#### What is required:
Retype the opening lines of the listing below, ending with the line that contains "import numpy as np", and leave out any pictures.

#### Data shown:
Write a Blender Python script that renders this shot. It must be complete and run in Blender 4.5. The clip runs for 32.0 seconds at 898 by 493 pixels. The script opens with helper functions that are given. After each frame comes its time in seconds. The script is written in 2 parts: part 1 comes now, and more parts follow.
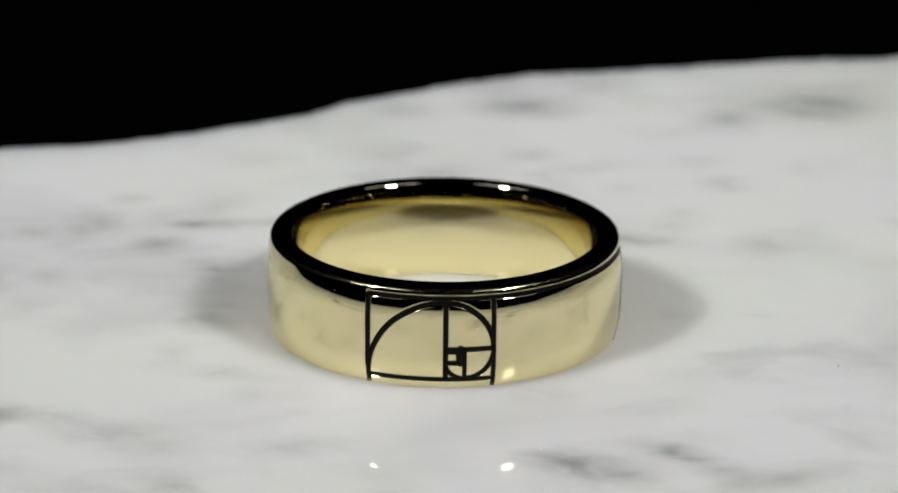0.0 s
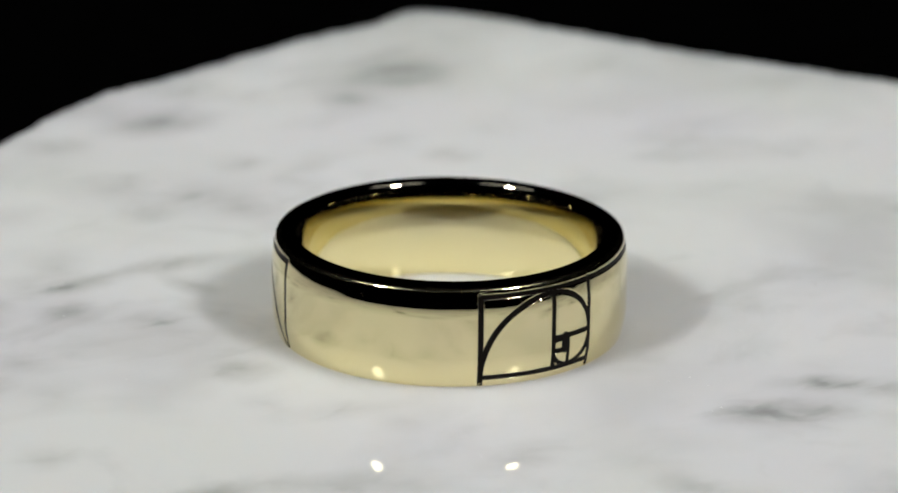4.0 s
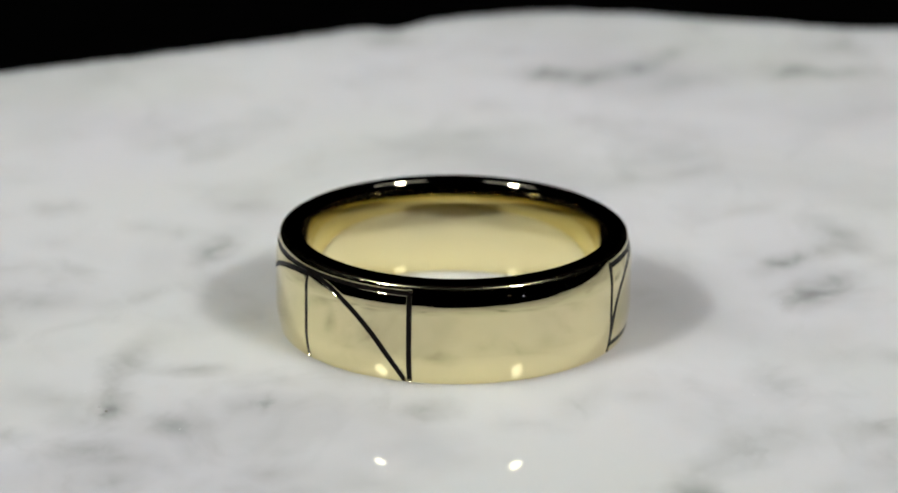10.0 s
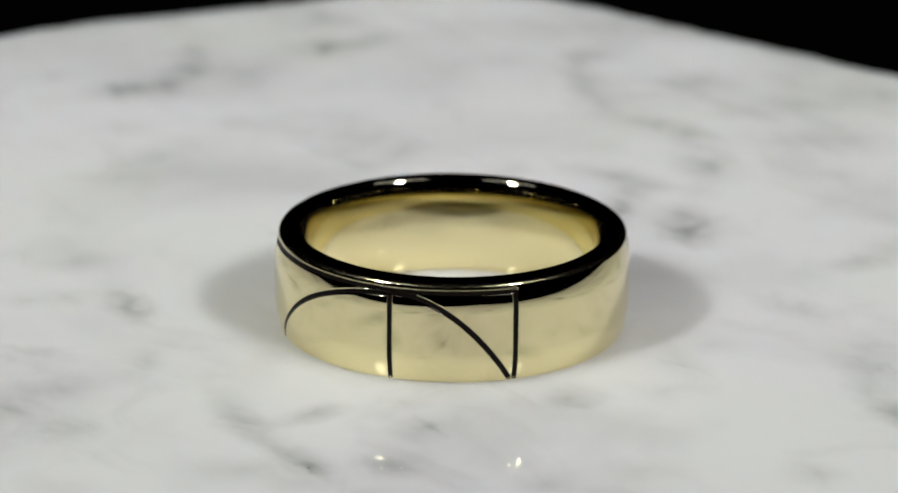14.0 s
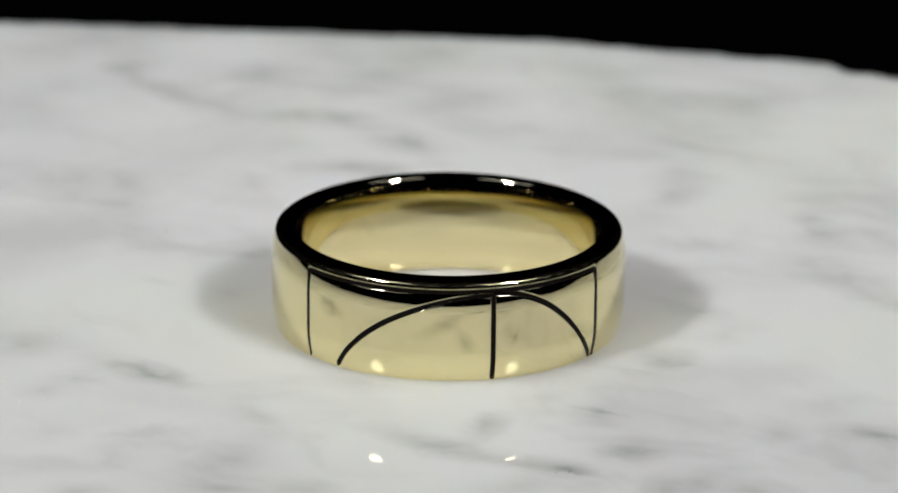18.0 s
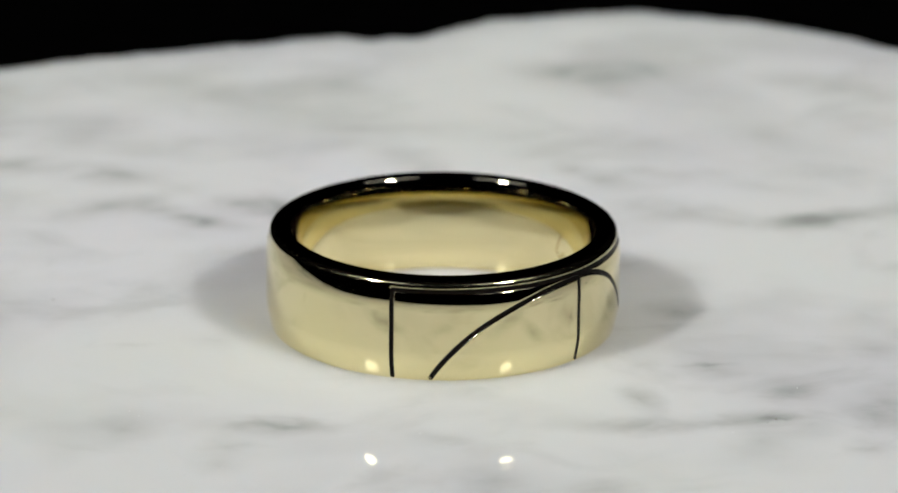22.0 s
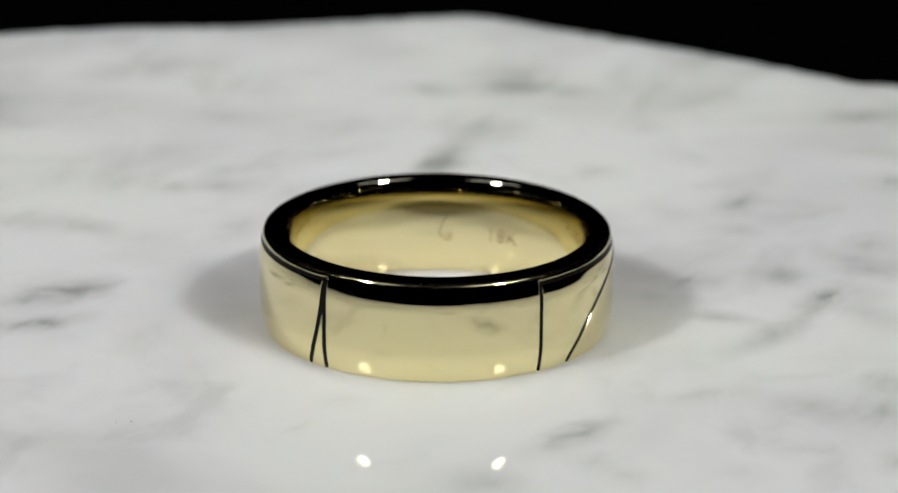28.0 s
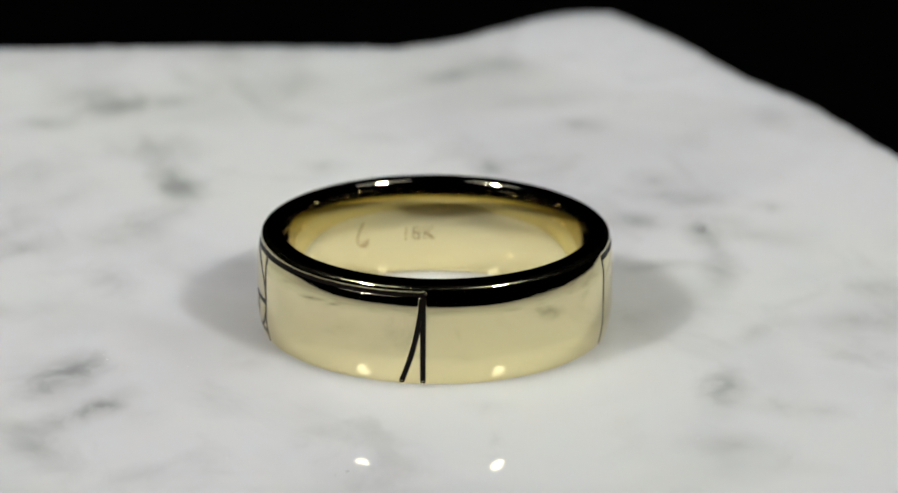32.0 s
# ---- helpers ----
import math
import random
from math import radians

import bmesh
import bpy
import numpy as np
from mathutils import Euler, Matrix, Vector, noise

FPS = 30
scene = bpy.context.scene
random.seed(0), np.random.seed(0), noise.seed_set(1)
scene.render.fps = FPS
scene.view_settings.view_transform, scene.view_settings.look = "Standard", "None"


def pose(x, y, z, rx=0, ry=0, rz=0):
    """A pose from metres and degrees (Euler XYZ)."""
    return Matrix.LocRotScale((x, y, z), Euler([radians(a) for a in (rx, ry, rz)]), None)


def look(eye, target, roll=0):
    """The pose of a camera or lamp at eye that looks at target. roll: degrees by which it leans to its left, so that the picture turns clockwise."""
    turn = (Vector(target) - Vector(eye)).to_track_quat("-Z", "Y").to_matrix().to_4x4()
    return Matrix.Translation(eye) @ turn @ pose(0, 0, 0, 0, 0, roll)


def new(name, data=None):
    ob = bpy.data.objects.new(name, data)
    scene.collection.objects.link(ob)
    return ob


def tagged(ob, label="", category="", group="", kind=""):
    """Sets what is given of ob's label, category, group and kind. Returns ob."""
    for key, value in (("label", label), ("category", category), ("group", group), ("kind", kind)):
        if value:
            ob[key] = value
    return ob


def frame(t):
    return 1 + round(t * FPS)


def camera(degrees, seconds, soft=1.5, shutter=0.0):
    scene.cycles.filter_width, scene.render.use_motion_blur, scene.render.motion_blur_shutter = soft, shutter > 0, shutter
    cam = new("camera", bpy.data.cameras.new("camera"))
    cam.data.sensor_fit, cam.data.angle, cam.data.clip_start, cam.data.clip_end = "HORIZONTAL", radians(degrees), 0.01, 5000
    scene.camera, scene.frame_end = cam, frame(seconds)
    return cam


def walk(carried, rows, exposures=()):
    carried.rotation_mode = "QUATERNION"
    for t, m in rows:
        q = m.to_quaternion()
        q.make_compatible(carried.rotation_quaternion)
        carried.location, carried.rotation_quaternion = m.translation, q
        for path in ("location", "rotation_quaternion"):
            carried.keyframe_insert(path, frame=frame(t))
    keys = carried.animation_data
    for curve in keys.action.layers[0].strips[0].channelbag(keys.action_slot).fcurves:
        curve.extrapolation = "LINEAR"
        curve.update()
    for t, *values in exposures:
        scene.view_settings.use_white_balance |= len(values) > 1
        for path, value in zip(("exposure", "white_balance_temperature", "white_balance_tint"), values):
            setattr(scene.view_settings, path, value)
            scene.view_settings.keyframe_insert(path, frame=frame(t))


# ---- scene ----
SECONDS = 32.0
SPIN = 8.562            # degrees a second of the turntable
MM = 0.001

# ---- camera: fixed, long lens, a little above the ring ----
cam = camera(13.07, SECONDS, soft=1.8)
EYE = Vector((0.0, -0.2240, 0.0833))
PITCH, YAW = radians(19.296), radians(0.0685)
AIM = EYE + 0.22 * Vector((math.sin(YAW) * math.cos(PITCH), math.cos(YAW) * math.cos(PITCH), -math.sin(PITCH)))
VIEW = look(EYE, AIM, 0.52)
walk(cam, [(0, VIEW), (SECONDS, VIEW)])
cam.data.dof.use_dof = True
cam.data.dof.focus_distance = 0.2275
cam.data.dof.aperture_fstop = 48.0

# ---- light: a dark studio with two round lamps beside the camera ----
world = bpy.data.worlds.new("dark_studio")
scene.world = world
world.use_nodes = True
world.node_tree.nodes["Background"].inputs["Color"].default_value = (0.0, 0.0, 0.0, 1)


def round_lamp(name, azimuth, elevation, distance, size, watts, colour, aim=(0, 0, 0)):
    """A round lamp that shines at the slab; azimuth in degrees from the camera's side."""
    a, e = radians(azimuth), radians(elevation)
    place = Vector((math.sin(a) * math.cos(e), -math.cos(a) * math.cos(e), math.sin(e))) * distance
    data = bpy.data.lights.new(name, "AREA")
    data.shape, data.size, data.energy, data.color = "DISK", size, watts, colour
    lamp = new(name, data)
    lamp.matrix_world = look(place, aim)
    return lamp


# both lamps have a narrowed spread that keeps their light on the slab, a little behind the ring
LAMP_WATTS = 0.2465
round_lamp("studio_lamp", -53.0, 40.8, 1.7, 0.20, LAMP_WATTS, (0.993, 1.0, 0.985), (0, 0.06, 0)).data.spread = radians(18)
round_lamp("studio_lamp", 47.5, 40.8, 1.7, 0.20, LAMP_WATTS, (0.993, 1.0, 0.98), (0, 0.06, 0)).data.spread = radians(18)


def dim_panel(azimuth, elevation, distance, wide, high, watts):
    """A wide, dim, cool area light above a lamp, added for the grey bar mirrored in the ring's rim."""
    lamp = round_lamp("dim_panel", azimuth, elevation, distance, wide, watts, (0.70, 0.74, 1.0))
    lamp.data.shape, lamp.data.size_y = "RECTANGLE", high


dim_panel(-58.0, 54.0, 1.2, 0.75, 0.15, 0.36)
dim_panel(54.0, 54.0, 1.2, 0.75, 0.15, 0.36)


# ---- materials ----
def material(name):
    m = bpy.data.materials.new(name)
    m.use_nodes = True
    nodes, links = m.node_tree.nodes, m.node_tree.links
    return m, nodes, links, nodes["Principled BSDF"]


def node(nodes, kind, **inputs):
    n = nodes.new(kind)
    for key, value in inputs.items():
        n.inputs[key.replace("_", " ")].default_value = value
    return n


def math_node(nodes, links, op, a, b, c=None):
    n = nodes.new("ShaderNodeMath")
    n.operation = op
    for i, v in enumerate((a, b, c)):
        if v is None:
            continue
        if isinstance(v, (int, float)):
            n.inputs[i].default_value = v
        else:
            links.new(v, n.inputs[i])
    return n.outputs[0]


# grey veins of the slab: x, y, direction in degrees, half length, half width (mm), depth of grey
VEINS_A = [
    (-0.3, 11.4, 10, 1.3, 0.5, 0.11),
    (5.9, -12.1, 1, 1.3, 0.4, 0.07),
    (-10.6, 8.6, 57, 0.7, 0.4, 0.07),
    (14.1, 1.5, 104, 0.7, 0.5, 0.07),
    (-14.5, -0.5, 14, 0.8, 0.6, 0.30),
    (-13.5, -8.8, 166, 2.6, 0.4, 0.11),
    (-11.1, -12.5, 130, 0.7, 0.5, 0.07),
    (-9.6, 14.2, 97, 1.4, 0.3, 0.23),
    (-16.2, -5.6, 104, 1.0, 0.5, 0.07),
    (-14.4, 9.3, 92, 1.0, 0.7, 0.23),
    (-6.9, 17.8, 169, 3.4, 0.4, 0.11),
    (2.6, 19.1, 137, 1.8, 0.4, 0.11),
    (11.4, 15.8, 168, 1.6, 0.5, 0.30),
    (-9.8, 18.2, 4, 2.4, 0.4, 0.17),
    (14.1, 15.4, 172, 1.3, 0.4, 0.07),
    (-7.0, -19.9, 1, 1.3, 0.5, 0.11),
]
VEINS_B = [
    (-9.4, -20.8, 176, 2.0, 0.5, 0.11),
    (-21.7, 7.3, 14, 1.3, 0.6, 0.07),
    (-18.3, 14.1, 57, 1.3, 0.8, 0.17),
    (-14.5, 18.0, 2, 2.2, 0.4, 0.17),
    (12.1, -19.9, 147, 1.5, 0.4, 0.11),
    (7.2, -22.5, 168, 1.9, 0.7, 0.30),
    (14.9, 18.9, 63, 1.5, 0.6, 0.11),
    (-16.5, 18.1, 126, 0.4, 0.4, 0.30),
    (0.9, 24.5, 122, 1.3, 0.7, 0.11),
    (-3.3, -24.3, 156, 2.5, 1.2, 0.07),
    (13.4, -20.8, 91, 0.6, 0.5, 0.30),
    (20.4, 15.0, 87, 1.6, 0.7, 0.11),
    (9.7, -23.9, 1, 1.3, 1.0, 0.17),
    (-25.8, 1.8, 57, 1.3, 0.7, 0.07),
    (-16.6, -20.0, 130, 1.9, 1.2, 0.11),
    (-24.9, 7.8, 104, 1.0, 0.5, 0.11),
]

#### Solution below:
Write a Blender Python script that renders this shot. It must be complete and run in Blender 4.5. The clip runs for 32.0 seconds at 898 by 493 pixels. The script opens with helper functions that are given. After each frame comes its time in seconds. The script is written in 2 parts: part 1 comes now, and more parts follow.
0.0 s
4.0 s
10.0 s
14.0 s
18.0 s
22.0 s
28.0 s
32.0 s
# ---- helpers ----
import math
import random
from math import radians

import bmesh
import bpy
import numpy as np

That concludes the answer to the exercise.